Two out of three ain’t bad.

Hillbilly Hare, available on the Looney Tunes Golden Collection Volume Three.

Just what exactly do you think they’re doing wrong? Restoring the cartoons is painstaking work, and they can only release a bunch each time. If Warner is dropping the ball on anything, it’s their other cartoons- the Tom and Jerry sets are entertaining, but not all of the cartoons have been restored. No other MGM cartoons have been released on DVD. And unless they come to some sort of agreement with King Features Syndicate, it’s unlikely we’ll see any old Popeyes on DVD outside of public domain cartoon collections.

What about Crusader Rabbit? Rhino had planned on releasing the whole series on video (and would probably have done so on DVD) but after the first two volumes were released they discovered they had bought the rights from somebody who no longer owned them. And now apparently nobody knows who owns the rights. So nobody can release any Crusader Rabbit cartoons until they eventually end up in public domain in 2047.

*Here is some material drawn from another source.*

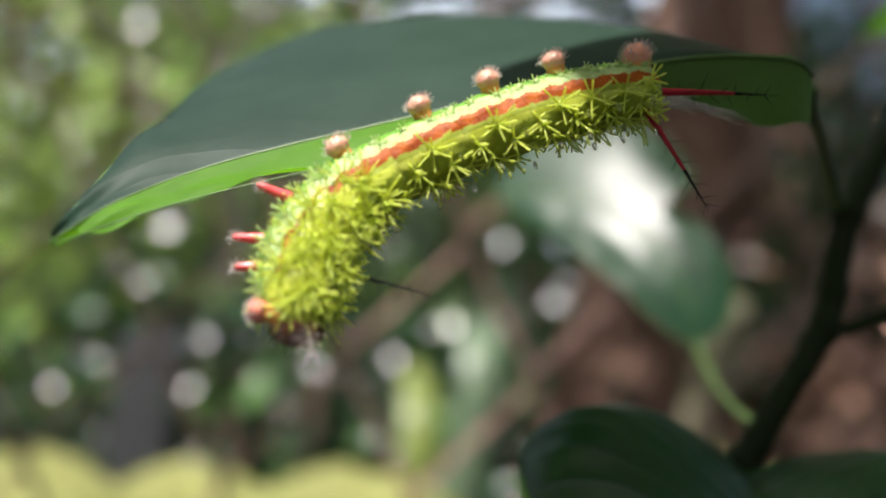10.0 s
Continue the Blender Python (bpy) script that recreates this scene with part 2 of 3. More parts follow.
bm = bmesh.new()
stem_pts = on_plant([(0, 84, -1100), (6, 88, -700), (16, 86, -300), (22, 83, -50), (26.0, 82, -25), (28.1, 82, -19.5), (29.3, 82, -16.8), (30.5, 82, -14.1),
                     (31.9, 82, -11.4), (33.6, 82, -7.0), (34.2, 82, -3.2), (34.6, 82, 2.2), (36.2, 82, 7.7), (38.5, 82, 13.1), (40.6, 82, 18.6), (41.8, 82, 24.0), (50, 84, 50), (66, 92, 110), (74, 97, 150)])
line = spline(stem_pts, 180)
tube(bm, line, [0.0024 - 0.0010 * min(1.0, i / 60) - 0.0003 * max(0.0, i / 170 - 0.55) + 0.00006 * math.sin(i * 0.9) for i in range(181)], 14)
stem = part("stem", bm, M_STEM, plant)
bm = bmesh.new()
line = spline(on_plant([(33.6, 82, -7.6), (36.5, 82, -7.0), (39.5, 82, -5.6), (43.5, 82.5, -4.2), (50, 84, -2), (70, 88, 6)]), 24)
tube(bm, line, [0.00085 - 0.0002 * i / 24 for i in range(25)], 10)
part("side_twig", bm, M_STEM, plant)
for at, r in (((34.8, 82, 4.4), 0.0016), ((33.8, 82, -7.0), 0.0017)):
    bm = bmesh.new()
    bmesh.ops.create_icosphere(bm, subdivisions=2, radius=r, matrix=Matrix.Translation(mm(*at) - P0) @ Matrix.Diagonal((1, 1, 1.5, 1)))
    part("node", bm, M_STEM, plant)


def petiole(points, r):
    bm = bmesh.new()
    tube(bm, spline(on_plant(points), 16), [r * (1.15 - 0.3 * math.sin(math.pi * i / 16)) for i in range(17)], 8)
    return part("petiole", bm, M_PETIOLE, plant)


def rib_and_margin(leaf, along, sides, r, margin_r):
    bm = bmesh.new()
    tube(bm, [along(i / 40) - Vector((0, 0, r * 0.3)) for i in range(41)], [r * (0.25 + 0.75 * i / 40) for i in range(41)], 8)
    part("midrib", bm, M_RIB, leaf)
    for s in sides:
        bm = bmesh.new()
        tube(bm, [along(i / 60) + s(i / 60, 1.0) for i in range(61)], margin_r, 6)
        part("margin", bm, M_MARGIN, leaf)


# the leaf under the caterpillar, folded along its midrib
rib_line = spline(on_plant([(-28.7, 52.0, -8.8), (-26.0, 56.3, -5.6), (-20.3, 59.8, -2.0), (-9.3, 61.4, 2.5), (3.3, 61.4, 7.2), (12.1, 61.4, 10.0), (21.0, 61.6, 11.0)]), 80)


def main_rib(u):
    k = min(u * 80, 79.999)
    dip = max(0.0, u - 0.95) ** 2 * 1.0
    return rib_line[int(k)].lerp(rib_line[int(k) + 1], k - int(k)) + Vector((0, 0.45, -0.38)) * dip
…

Crusader Rabbit was neither WB or LT - it was Jay Ward - and the rights are probably his (or his estates)

I just wish they had done the DVD collections when Chuck Jones was still with us. It would have been nice to have his commentary on the discs.

What is so painstaking about it?
Really, I don’t know.
Don’t all local stations have copies of the originals? What are those copies on, tape? How hard is it to convert a high quality tape to digital format then to DVD?
I could do it on my computer in a matter of hours.